Stored dataset items:
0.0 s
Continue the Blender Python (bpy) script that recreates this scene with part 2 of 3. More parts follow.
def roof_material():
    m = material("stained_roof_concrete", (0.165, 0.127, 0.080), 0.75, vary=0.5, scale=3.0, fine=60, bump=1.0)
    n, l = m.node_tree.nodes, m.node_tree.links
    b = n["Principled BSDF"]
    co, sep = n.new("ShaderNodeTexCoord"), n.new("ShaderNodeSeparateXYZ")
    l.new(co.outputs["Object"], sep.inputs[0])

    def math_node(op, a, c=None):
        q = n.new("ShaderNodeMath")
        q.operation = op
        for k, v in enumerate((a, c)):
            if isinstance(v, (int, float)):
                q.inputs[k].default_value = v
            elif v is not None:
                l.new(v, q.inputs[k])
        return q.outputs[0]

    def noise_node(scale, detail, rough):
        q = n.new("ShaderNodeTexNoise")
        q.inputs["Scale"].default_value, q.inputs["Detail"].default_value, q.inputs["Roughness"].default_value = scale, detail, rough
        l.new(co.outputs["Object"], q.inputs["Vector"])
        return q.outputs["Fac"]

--

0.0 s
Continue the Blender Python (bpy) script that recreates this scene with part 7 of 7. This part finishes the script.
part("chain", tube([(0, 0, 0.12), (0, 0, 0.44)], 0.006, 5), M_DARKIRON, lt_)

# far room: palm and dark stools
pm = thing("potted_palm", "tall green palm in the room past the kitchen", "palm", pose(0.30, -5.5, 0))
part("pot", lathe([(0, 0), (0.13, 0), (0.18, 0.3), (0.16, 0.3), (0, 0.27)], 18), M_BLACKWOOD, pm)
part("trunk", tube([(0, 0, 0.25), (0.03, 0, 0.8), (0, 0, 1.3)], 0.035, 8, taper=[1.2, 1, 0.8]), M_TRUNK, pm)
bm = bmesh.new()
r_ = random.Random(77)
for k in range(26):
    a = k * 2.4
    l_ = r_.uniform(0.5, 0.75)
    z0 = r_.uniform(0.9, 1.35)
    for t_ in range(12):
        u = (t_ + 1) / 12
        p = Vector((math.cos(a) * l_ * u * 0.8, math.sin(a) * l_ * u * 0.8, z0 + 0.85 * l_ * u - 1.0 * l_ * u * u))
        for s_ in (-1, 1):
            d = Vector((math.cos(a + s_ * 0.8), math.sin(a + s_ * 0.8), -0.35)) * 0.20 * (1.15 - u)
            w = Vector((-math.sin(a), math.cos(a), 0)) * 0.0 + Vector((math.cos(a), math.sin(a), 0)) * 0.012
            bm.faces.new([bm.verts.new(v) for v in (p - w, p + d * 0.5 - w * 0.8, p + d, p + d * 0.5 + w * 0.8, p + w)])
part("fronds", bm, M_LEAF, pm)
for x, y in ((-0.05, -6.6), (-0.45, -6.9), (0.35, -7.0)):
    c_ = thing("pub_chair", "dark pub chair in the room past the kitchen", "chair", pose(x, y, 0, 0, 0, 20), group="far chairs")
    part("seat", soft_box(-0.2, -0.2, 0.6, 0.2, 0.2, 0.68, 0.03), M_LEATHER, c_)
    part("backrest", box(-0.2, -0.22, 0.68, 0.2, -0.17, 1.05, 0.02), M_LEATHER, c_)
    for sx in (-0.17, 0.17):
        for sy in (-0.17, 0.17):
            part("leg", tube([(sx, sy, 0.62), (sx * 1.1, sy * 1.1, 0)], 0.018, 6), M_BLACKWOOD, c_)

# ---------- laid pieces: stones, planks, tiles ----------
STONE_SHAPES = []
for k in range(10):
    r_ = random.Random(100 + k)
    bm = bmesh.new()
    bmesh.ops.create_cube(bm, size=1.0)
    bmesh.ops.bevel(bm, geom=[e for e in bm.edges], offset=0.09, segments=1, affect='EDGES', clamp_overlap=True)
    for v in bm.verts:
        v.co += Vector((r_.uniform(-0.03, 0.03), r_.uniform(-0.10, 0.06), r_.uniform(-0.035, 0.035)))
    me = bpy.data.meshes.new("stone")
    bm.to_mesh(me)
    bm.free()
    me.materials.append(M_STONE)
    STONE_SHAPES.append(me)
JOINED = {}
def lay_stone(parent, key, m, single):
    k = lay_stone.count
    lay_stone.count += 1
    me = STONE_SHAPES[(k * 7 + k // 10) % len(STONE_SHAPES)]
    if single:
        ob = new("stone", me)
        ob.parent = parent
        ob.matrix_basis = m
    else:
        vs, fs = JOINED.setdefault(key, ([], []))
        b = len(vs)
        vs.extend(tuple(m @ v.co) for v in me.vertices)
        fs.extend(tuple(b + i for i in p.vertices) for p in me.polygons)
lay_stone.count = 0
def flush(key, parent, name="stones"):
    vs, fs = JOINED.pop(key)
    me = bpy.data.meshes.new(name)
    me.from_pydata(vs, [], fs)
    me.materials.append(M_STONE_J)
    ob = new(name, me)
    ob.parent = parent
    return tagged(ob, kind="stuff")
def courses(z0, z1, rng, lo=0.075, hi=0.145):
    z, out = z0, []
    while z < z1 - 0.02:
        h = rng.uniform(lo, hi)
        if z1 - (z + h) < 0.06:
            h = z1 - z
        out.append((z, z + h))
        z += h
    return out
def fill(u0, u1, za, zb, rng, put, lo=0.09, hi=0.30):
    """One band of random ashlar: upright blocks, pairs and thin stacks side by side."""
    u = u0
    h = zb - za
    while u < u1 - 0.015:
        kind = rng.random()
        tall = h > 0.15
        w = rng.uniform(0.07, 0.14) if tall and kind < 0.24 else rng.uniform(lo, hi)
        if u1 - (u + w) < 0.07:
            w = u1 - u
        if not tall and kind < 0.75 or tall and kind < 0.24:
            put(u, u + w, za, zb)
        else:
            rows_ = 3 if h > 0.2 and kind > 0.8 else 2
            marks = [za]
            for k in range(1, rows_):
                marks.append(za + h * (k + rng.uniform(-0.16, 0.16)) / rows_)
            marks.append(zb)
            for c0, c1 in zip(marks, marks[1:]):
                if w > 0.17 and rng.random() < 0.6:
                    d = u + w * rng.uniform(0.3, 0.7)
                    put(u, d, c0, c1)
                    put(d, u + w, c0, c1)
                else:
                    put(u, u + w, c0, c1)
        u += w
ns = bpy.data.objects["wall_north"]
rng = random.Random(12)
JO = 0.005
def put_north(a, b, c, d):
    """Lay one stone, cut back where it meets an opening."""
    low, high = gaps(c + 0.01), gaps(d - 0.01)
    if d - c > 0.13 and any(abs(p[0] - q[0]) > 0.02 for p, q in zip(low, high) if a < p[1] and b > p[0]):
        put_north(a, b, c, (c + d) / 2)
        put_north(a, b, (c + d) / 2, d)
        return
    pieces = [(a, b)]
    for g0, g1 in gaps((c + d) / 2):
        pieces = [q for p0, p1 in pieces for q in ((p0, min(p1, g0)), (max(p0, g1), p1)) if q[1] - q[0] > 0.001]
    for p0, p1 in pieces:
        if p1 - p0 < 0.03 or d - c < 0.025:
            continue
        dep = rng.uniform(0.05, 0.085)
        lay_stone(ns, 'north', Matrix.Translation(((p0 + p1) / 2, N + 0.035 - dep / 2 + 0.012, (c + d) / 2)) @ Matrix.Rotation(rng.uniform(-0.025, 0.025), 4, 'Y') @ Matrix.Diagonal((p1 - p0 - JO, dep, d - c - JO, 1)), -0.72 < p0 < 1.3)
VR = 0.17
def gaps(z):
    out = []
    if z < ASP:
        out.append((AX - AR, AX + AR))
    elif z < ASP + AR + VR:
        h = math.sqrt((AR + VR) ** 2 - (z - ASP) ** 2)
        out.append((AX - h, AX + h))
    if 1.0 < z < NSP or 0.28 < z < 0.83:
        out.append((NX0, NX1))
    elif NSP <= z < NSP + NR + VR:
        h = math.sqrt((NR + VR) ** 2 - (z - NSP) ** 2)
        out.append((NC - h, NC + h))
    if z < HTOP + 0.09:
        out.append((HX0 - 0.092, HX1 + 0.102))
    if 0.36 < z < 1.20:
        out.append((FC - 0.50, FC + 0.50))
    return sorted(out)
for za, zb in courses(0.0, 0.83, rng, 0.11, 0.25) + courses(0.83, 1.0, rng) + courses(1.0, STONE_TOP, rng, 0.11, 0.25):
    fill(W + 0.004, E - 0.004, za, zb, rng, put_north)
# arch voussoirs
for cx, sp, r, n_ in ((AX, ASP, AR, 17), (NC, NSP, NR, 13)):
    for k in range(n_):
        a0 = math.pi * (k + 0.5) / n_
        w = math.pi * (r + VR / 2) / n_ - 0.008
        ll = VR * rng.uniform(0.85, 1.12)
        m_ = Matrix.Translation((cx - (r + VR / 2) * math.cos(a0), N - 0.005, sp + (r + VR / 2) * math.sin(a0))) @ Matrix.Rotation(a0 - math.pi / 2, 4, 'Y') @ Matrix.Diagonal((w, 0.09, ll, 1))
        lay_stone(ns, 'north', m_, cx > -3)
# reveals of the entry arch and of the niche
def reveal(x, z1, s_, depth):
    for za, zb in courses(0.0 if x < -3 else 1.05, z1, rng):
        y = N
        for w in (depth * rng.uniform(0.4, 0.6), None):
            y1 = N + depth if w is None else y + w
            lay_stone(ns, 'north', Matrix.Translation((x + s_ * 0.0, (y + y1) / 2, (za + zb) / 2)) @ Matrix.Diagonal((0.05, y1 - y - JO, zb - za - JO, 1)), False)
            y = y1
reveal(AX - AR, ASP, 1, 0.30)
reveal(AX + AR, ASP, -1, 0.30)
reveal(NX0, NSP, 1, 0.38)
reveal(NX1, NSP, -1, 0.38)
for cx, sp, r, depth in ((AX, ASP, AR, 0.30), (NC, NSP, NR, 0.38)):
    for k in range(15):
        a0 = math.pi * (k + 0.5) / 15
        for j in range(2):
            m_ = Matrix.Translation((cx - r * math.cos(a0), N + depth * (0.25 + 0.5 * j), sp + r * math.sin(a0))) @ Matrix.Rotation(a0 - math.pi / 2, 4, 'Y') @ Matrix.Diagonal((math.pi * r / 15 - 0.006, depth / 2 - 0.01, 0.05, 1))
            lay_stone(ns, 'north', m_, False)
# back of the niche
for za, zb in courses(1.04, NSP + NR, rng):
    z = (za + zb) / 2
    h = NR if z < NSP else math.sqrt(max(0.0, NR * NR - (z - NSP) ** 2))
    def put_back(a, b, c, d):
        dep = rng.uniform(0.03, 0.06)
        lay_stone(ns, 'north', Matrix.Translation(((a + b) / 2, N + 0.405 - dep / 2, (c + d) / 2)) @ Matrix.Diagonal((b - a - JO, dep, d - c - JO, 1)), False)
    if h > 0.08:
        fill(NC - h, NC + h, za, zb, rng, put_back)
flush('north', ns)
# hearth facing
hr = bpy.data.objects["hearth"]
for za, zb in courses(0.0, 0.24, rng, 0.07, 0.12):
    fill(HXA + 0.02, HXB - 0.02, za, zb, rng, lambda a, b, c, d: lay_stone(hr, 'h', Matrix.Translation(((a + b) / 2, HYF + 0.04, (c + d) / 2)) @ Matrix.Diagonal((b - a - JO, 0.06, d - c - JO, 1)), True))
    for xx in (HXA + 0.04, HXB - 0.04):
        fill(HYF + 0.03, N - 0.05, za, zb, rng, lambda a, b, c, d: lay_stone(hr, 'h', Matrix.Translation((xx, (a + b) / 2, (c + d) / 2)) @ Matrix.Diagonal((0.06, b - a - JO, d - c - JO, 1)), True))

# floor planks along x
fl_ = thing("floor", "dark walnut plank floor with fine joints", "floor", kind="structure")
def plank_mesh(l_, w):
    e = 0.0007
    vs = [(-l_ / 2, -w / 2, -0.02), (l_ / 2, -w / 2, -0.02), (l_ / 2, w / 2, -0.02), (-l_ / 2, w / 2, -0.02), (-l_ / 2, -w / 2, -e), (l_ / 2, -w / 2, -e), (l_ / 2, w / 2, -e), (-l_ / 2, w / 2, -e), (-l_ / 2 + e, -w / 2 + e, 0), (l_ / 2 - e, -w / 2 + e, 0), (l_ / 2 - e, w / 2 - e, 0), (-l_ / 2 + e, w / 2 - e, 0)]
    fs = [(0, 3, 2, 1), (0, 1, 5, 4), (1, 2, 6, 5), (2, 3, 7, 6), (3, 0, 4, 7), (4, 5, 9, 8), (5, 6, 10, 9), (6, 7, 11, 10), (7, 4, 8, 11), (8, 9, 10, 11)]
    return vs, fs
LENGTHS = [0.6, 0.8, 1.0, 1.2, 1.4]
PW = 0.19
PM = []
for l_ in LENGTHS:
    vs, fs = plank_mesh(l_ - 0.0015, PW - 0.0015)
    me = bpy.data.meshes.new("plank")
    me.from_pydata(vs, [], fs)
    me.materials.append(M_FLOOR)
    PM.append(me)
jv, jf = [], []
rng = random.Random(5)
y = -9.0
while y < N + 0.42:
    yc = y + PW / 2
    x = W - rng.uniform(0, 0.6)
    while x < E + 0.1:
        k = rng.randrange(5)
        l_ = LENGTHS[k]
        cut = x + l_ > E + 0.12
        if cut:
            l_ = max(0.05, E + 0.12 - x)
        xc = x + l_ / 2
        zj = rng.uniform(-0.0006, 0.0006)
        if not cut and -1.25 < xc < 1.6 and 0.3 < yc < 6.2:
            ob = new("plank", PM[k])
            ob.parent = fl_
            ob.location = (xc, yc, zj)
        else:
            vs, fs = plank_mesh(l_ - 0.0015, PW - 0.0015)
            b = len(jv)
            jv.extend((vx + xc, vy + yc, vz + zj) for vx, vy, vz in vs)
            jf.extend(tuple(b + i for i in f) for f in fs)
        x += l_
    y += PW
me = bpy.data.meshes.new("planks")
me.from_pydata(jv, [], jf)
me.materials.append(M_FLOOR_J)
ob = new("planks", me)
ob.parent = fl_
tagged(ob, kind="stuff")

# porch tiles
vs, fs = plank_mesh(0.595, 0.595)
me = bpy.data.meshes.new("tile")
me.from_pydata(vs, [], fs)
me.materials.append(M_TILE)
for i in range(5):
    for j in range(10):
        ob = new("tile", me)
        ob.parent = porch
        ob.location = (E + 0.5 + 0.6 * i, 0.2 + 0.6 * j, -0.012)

WORK INSTRUCTIONS: Repeat, character for character, the lines of the material above from the line with "More parts follow." through the line with "return q.outputs[0]".

RESULT OF THIS TASK:
Continue the Blender Python (bpy) script that recreates this scene with part 2 of 3. More parts follow.
def roof_material():
    m = material("stained_roof_concrete", (0.165, 0.127, 0.080), 0.75, vary=0.5, scale=3.0, fine=60, bump=1.0)
    n, l = m.node_tree.nodes, m.node_tree.links
    b = n["Principled BSDF"]
    co, sep = n.new("ShaderNodeTexCoord"), n.new("ShaderNodeSeparateXYZ")
    l.new(co.outputs["Object"], sep.inputs[0])

    def math_node(op, a, c=None):
        q = n.new("ShaderNodeMath")
        q.operation = op
        for k, v in enumerate((a, c)):
            if isinstance(v, (int, float)):
                q.inputs[k].default_value = v
            elif v is not None:
                l.new(v, q.inputs[k])
        return q.outputs[0]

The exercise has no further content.